## [DO THIS]
Using the material below, print the line that contains "Continue the Blender", the line that contains "bm.faces.new((lo[i], lo[j], hi[j], hi[i])).material_index", and every line in between, exactly and nothing else.

--- SOURCE EXCERPT ---

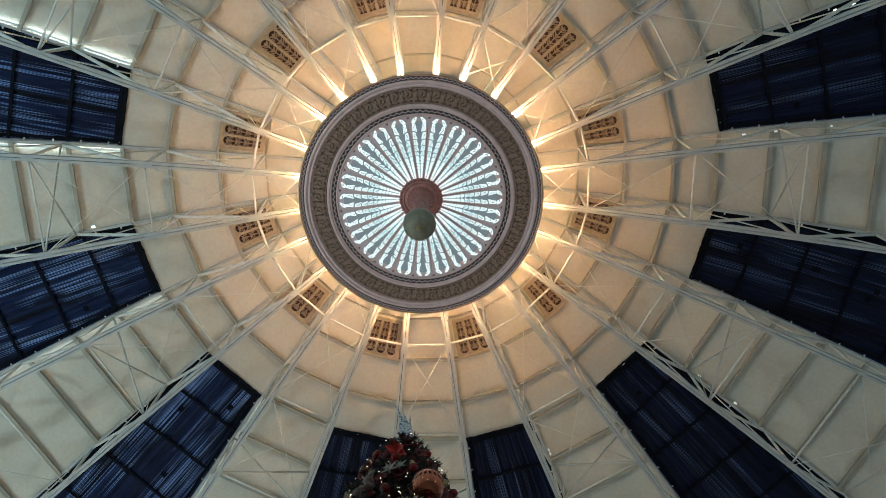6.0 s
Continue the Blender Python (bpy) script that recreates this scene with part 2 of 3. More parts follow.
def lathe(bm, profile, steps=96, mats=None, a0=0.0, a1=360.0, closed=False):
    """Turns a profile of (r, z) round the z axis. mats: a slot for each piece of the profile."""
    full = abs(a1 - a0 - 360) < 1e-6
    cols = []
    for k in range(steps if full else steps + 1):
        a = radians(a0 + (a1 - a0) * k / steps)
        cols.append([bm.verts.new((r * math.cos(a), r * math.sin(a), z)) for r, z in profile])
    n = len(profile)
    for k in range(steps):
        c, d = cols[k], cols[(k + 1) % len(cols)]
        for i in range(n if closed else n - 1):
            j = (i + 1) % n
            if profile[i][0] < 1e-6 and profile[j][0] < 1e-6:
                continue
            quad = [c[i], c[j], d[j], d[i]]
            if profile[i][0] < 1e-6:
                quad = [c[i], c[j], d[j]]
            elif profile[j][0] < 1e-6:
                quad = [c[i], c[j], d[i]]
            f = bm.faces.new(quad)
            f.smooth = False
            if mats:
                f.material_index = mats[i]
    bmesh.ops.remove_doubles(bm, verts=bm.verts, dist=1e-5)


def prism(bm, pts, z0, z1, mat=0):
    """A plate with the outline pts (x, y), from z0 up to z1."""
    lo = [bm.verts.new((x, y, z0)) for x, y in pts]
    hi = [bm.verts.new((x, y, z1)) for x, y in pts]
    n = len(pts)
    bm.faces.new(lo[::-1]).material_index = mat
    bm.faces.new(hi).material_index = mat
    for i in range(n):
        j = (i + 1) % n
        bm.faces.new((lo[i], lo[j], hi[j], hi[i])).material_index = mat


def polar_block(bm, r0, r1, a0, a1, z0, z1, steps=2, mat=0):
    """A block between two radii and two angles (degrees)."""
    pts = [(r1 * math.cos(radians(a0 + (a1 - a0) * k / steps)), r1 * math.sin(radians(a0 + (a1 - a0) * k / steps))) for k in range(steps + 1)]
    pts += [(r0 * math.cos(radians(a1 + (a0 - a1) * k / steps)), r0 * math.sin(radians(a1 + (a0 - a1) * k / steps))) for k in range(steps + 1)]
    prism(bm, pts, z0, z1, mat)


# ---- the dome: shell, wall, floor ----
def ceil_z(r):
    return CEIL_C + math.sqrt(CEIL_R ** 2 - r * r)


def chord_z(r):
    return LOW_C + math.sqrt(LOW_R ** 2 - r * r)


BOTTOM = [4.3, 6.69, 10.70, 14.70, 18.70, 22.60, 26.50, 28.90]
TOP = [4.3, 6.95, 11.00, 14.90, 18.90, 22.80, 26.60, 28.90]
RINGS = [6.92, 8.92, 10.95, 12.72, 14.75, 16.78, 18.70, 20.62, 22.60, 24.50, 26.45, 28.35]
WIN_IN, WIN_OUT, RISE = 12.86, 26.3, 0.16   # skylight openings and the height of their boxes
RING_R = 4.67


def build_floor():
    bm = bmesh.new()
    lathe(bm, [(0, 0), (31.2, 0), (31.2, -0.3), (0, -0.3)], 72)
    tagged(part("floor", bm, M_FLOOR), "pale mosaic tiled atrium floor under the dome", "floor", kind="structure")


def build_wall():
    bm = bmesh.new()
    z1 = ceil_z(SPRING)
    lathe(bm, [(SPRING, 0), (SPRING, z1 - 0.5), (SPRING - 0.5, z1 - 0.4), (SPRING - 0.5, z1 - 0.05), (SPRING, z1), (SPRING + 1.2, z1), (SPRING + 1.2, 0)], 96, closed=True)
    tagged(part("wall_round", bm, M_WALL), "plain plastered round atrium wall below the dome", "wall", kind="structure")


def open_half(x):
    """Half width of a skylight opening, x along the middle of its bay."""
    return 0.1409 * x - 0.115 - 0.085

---

## [ANSWER IN FULL]
Continue the Blender Python (bpy) script that recreates this scene with part 2 of 3. More parts follow.
def lathe(bm, profile, steps=96, mats=None, a0=0.0, a1=360.0, closed=False):
    """Turns a profile of (r, z) round the z axis. mats: a slot for each piece of the profile."""
    full = abs(a1 - a0 - 360) < 1e-6
    cols = []
    for k in range(steps if full else steps + 1):
        a = radians(a0 + (a1 - a0) * k / steps)
        cols.append([bm.verts.new((r * math.cos(a), r * math.sin(a), z)) for r, z in profile])
    n = len(profile)
    for k in range(steps):
        c, d = cols[k], cols[(k + 1) % len(cols)]
        for i in range(n if closed else n - 1):
            j = (i + 1) % n
            if profile[i][0] < 1e-6 and profile[j][0] < 1e-6:
                continue
            quad = [c[i], c[j], d[j], d[i]]
            if profile[i][0] < 1e-6:
                quad = [c[i], c[j], d[j]]
            elif profile[j][0] < 1e-6:
                quad = [c[i], c[j], d[i]]
            f = bm.faces.new(quad)
            f.smooth = False
            if mats:
                f.material_index = mats[i]
    bmesh.ops.remove_doubles(bm, verts=bm.verts, dist=1e-5)


def prism(bm, pts, z0, z1, mat=0):
    """A plate with the outline pts (x, y), from z0 up to z1."""
    lo = [bm.verts.new((x, y, z0)) for x, y in pts]
    hi = [bm.verts.new((x, y, z1)) for x, y in pts]
    n = len(pts)
    bm.faces.new(lo[::-1]).material_index = mat
    bm.faces.new(hi).material_index = mat
    for i in range(n):
        j = (i + 1) % n
        bm.faces.new((lo[i], lo[j], hi[j], hi[i])).material_index = mat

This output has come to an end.